Transcribe the material in full. Nothing should differ except that the pictures are left out.

— Start of Recorded information —

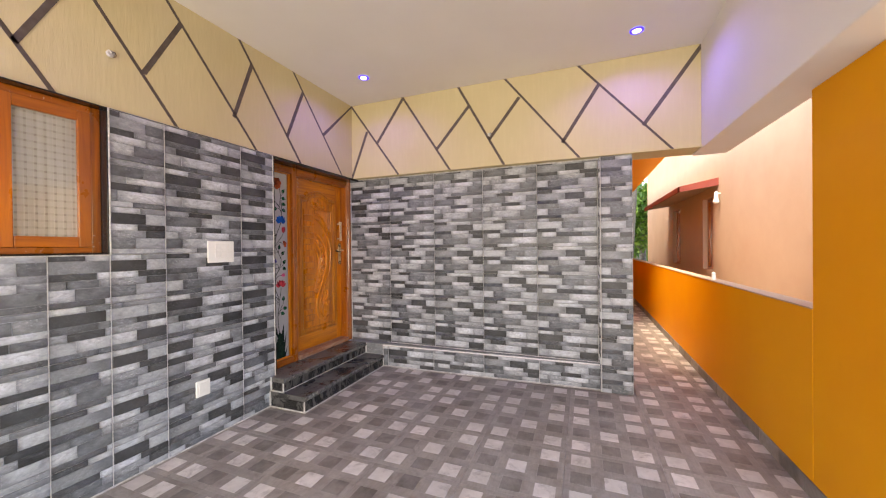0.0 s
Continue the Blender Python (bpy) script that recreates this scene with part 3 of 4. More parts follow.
for cy, cz, an in LEAVES:
    painted("painted_leaf", [leaf_shape(cy, cz, an, 0.0225)], M_pl_green, 0.0014)
    c, s = math.cos(an) * 0.016, math.sin(an) * 0.016
    bm = bmesh.new()
    sweep(bm, [Vector(glass((cy - c, cz - s))), Vector(glass((cy + c, cz + s)))], [(-0.0009, 0.0010), (-0.0009, 0.0018), (0.0009, 0.0018), (0.0009, 0.0010)], GX)
    part("painted_vein", bm, M_vein, pane)
petals(2.738, 2.112, [(0.35, 0.062, 0.048), (1.15, 0.068, 0.046), (2.05, 0.066, 0.046), (2.9, 0.060, 0.044), (3.75, 0.060, 0.044), (4.75, 0.058, 0.046), (5.6, 0.056, 0.044)] + [(a * PI / 2.5 + 0.9, 0.036, 0.034) for a in range(5)], M_rust, "painted_petal", False)
petals(2.786, 1.735, [(0.25, 0.058, 0.04), (2.9, 0.06, 0.04), (0.75, 0.062, 0.04), (2.4, 0.064, 0.04), (1.2, 0.062, 0.036), (1.95, 0.062, 0.036), (1.57, 0.05, 0.034)], M_blue, "painted_petal")
petals(2.815, 1.625, [(1.75, 0.056, 0.024), (1.2, 0.058, 0.024), (1.45, 0.06, 0.022)], M_red, "painted_petal")
petals(2.815, 1.510, [(0.3, 0.045, 0.04), (1.1, 0.04, 0.034), (-0.5, 0.042, 0.034), (0.3, 0.03, 0.03)], M_rust, "painted_petal", False)
petals(2.702, 1.318, [(2.9, 0.042, 0.03), (2.2, 0.056, 0.034), (1.4, 0.046, 0.03), (3.6, 0.04, 0.028), (2.6, 0.046, 0.03)], M_violet, "painted_petal")
petals(2.785, 1.198, [(0.2, 0.045, 0.02), (-0.15, 0.046, 0.02)], M_pinkp, "painted_petal")
petals(2.777, 1.095, [(0.2, 0.060, 0.036), (2.95, 0.060, 0.036), (0.7, 0.058, 0.036), (2.4, 0.058, 0.036), (1.2, 0.055, 0.034), (1.9, 0.055, 0.034), (1.57, 0.042, 0.03)], M_red, "painted_petal")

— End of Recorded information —

◆ **Answer below**:
0.0 s
Continue the Blender Python (bpy) script that recreates this scene with part 3 of 4. More parts follow.
for cy, cz, an in LEAVES:
    painted("painted_leaf", [leaf_shape(cy, cz, an, 0.0225)], M_pl_green, 0.0014)
    c, s = math.cos(an) * 0.016, math.sin(an) * 0.016
    bm = bmesh.new()
    sweep(bm, [Vector(glass((cy - c, cz - s))), Vector(glass((cy + c, cz + s)))], [(-0.0009, 0.0010), (-0.0009, 0.0018), (0.0009, 0.0018), (0.0009, 0.0010)], GX)
    part("painted_vein", bm, M_vein, pane)
petals(2.738, 2.112, [(0.35, 0.062, 0.048), (1.15, 0.068, 0.046), (2.05, 0.066, 0.046), (2.9, 0.060, 0.044), (3.75, 0.060, 0.044), (4.75, 0.058, 0.046), (5.6, 0.056, 0.044)] + [(a * PI / 2.5 + 0.9, 0.036, 0.034) for a in range(5)], M_rust, "painted_petal", False)
petals(2.786, 1.735, [(0.25, 0.058, 0.04), (2.9, 0.06, 0.04), (0.75, 0.062, 0.04), (2.4, 0.064, 0.04), (1.2, 0.062, 0.036), (1.95, 0.062, 0.036), (1.57, 0.05, 0.034)], M_blue, "painted_petal")
petals(2.815, 1.625, [(1.75, 0.056, 0.024), (1.2, 0.058, 0.024), (1.45, 0.06, 0.022)], M_red, "painted_petal")
petals(2.815, 1.510, [(0.3, 0.045, 0.04), (1.1, 0.04, 0.034), (-0.5, 0.042, 0.034), (0.3, 0.03, 0.03)], M_rust, "painted_petal", False)
petals(2.702, 1.318, [(2.9, 0.042, 0.03), (2.2, 0.056, 0.034), (1.4, 0.046, 0.03), (3.6, 0.04, 0.028), (2.6, 0.046, 0.03)], M_violet, "painted_petal")
petals(2.785, 1.198, [(0.2, 0.045, 0.02), (-0.15, 0.046, 0.02)], M_pinkp, "painted_petal")
petals(2.777, 1.095, [(0.2, 0.060, 0.036), (2.95, 0.060, 0.036), (0.7, 0.058, 0.036), (2.4, 0.058, 0.036), (1.2, 0.055, 0.034), (1.9, 0.055, 0.034), (1.57, 0.042, 0.03)], M_red, "painted_petal")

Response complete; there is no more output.